Wojciech Chmielarz dał się już poznać jako świetny obserwator codzienności, którą obrazuje w swoich tekstach, nadając im od jakiegoś czasu formę thrillera psychologicznego. Przyznaję, że ani „Żmijowiska”, ani „Rany” nie przyjęłam bezkrytycznie, aczkolwiek niezmiennie uznaję go za pisarza, który ma swój styl i jest w nim konsekwentny. Bardzo go za to cenię. Nie inaczej jest w przypadku jego najnowszej powieści „Wyrwy”, w której na tapet pisarz bierze cały inwentarz trosk, jaki niesie ze sobą małżeństwo z kilkunastoletnim stażem, dwójką dzieci i kredytem, który z uwagi na problem z frankiem szwajcarskim jest coraz trudniej spłacać. Oczywistym jest, że na pierwszy plan wysuwa się tajemnicza śmierć bohaterki i wszystko to, co dzieje się z jej mężem po tej życiowej katastrofie. Tego możemy dowiedzieć się już z opisu. A jednak moją uwagę najbardziej skupiło wszystko, co działo się wokół.
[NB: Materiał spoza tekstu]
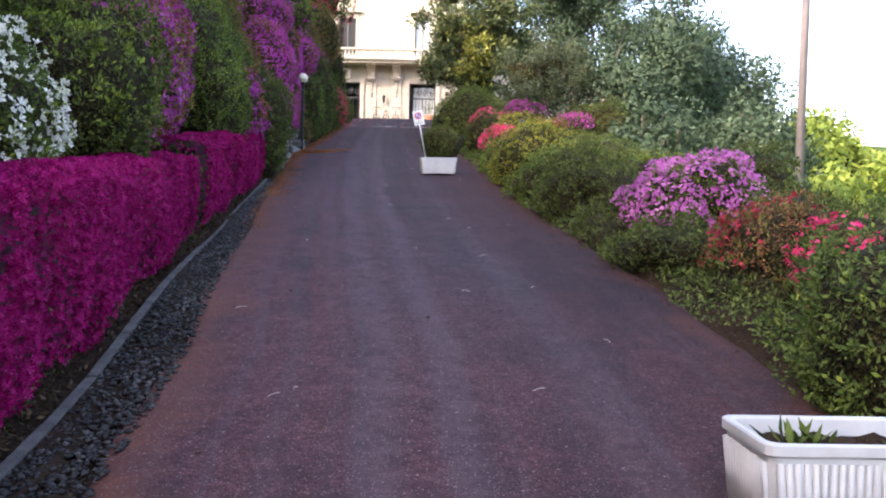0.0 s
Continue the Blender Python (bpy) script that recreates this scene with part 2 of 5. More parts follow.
    dust = ramp(nt, maths(nt, "ADD", k, maths(nt, "MULTIPLY", maths(nt, "SUBTRACT", noisy(nt, v, 1.4, 6.0, 0.6), 0.5), 0.3)), [(0.0, (0.95, 0.95, 0.95)), (0.03, (0.7, 0.7, 0.7)), (0.12, (0, 0, 0)), (0.93, (0, 0, 0)), (1.0, (0.75, 0.75, 0.75))])
    base = mixc(nt, dust, base, mixc(nt, mid, (0.065, 0.026, 0.019), (0.23, 0.088, 0.045)))
    for scale, lim, share, tone in ((95.0, 0.2, 0.55, (0.26, 0.21, 0.22)), (55.0, 0.16, 0.6, (0.34, 0.28, 0.29)), (19.0, 0.09, 0.75, (0.4, 0.34, 0.34))):
        vor = node(nt, "ShaderNodeTexVoronoi", Scale=scale)
        nt.links.new(v, vor.inputs["Vector"])
        cell = nt.nodes.new("ShaderNodeSeparateColor")
        nt.links.new(vor.outputs["Color"], cell.inputs[0])
        chip = maths(nt, "MULTIPLY", ramp(nt, vor.outputs["Distance"], [(lim, (0.8, 0.8, 0.8)), (lim * 1.7, (0, 0, 0))]), maths(nt, "GREATER_THAN", cell.outputs[0], share))
        base = mixc(nt, chip, base, tone)
    # shade on the right side of the drive, multiplied into the asphalt colour
    right_shade = ramp(nt, maths(nt, "ADD", k, maths(nt, "MULTIPLY", maths(nt, "SUBTRACT", noisy(nt, v, 0.7, 6.0, 0.6), 0.5), 0.5)), [(0.5, (1, 1, 1)), (0.66, (0.72, 0.7, 0.71)), (0.85, (0.56, 0.5, 0.5))])
    # this painted shade is weaker on the lower stretch
    upper = node(nt, "ShaderNodeMapRange")
    for i, val in ((1, 5.0), (2, 11.0), (3, 0.15), (4, 1.0)):
        upper.inputs[i].default_value = val
    nt.links.new(sep.outputs["Y"], upper.inputs[0])
    base = mixc(nt, upper.outputs[0], base, right_shade, "MULTIPLY")
    base = mixc(nt, 1.0, base, (0.665, 0.57, 0.588), "MULTIPLY")
    nt.links.new(base, b.inputs["Base Color"])
    b.inputs["Roughness"].default_value = 0.85
    b.inputs["Specular IOR Level"].default_value = 0.3
    bump(nt, b, maths(nt, "ADD", fine, grain), 0.45, 0.01)


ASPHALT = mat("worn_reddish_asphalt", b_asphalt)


def b_soil(nt, b):
    v = world_pos(nt)
    f = maths(nt, "ADD", maths(nt, "MULTIPLY", noisy(nt, v, 25.0), 0.5), maths(nt, "MULTIPLY", noisy(nt, v, 2.0), 0.5))
    soil = ramp(nt, f, [(0.35, (0.016, 0.01, 0.006)), (0.5, (0.032, 0.02, 0.012)), (0.65, (0.05, 0.034, 0.02))])
    # rough lawn beyond the beds and on the terrace above the bank
    turf = ramp(nt, f, [(0.32, (0.022, 0.035, 0.008)), (0.5, (0.05, 0.082, 0.018)), (0.68, (0.1, 0.13, 0.035))])
    sep = nt.nodes.new("ShaderNodeSeparateXYZ")
    nt.links.new(v, sep.inputs[0])
    away = maths(nt, "ABSOLUTE", maths(nt, "SUBTRACT", maths(nt, "ADD", sep.outputs["X"], maths(nt, "MULTIPLY", sep.outputs["Y"], 0.1)), 3.4))
    lawn = ramp(nt, maths(nt, "MULTIPLY", maths(nt, "ADD", away, noisy(nt, v, 0.8)), 0.1), [(0.36, (0, 0, 0)), (0.46, (1, 1, 1))])
    nt.links.new(mixc(nt, lawn, soil, turf), b.inputs["Base Color"])
    b.inputs["Roughness"].default_value = 0.95
    b.inputs["Specular IOR Level"].default_value = 0.08
    bump(nt, b, noisy(nt, v, 40.0), 0.8, 0.03)


SOIL = mat("garden_soil", b_soil)


def b_stone(nt, b):
    v = world_pos(nt)
    rnd = nt.nodes.new("ShaderNodeObjectInfo").outputs["Random"]
    f = maths(nt, "ADD", maths(nt, "MULTIPLY", noisy(nt, v, 26.0, 12.0, 0.82), 0.8), maths(nt, "MULTIPLY", rnd, 0.18))
    c = ramp(nt, f, [(0.42, (0.022, 0.02, 0.017)), (0.475, (0.17, 0.16, 0.142)), (0.55, (0.38, 0.36, 0.325)), (0.63, (0.72, 0.7, 0.65))])
    drip = node(nt, "ShaderNodeMapping", Scale=(9.0, 9.0, 1.3))
    nt.links.new(v, drip.inputs["Vector"])
    runs = ramp(nt, noisy(nt, drip.outputs[0], 1.5, 6.0, 0.62), [(0.56, (0, 0, 0)), (0.66, (0.75, 0.75, 0.75))])
    c = mixc(nt, runs, c, (0.34, 0.325, 0.285))
    c = mixc(nt, ramp(nt, noisy(nt, v, 1.3, 5.0), [(0.5, (0, 0, 0)), (0.62, (0.6, 0.6, 0.6))]), c, (0.13, 0.1, 0.065))
    moss = ramp(nt, noisy(nt, v, 3.4, 8.0, 0.7), [(0.46, (0, 0, 0)), (0.57, (0.85, 0.85, 0.85))])
    c = mixc(nt, moss, c, (0.045, 0.042, 0.026))
    lichen = ramp(nt, noisy(nt, v, 9.0, 8.0, 0.7), [(0.585, (0, 0, 0)), (0.65, (0.8, 0.8, 0.8))])
    nt.links.new(mixc(nt, lichen, c, (0.55, 0.55, 0.52)), b.inputs["Base Color"])
    b.inputs["Roughness"].default_value = 0.92
    bump(nt, b, maths(nt, "ADD", noisy(nt, v, 14.0, 9.0, 0.7), noisy(nt, drip.outputs[0], 2.0, 6.0, 0.65)), 1.0, 0.1)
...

Po raz kolejny Chmielarz ociera się o pewną dozę nieprawdopodobieństwa, co zarzuciłam mu w kontekście dwóch poprzednich książek. Wiadomo, że do przedstawienia pewnego problemu trzeba wiązać wątki, jednak tutaj pisarz nie zawsze jest dla mnie wiarygodny. Mówiąc wprost: niektóre powiązania wydają mi się naciągane. Jednak mam wrażenie, że w przypadku „Wyrwy” coś we mnie zaskoczyło, coś przekonało mnie, by przyjąć ten fakt bez dyskusji i narzekania. Bo wiecie co? Naciągając trochę rzeczywistość, autor doskonale oddał myśli, które – jestem pewna – pojawiają się u wielu ludzi zmęczonych codziennością. Emocje są wspólne każdemu, niezależnie od zasobu portfela, stanu cywilnego i możliwości. Radość, smutek, współczucie, rozczarowanie, chęć zemsty – kto ich nie zna? Bohaterowie najnowszej powieści to my – ja, Ty, sąsiad i ekspedientka w osiedlowym sklepie. Pewnie, że poprzednie książki również poruszały problem codzienności, jednak chyba żadna z wcześniejszych (choć były naprawdę całkiem dobre) nie trafiła do mnie tak bardzo jak „Wyrwa”. Myślę, że żaden fan gatunku nie powinien przejść obok tej książki obojętnie. A jeśli nawet któraś z poprzednich historii niekoniecznie przypadła wam do gustu, „Wyrwie” należy dać szansę i nie zrażać się trochę zbyt długim wstępem. Warto.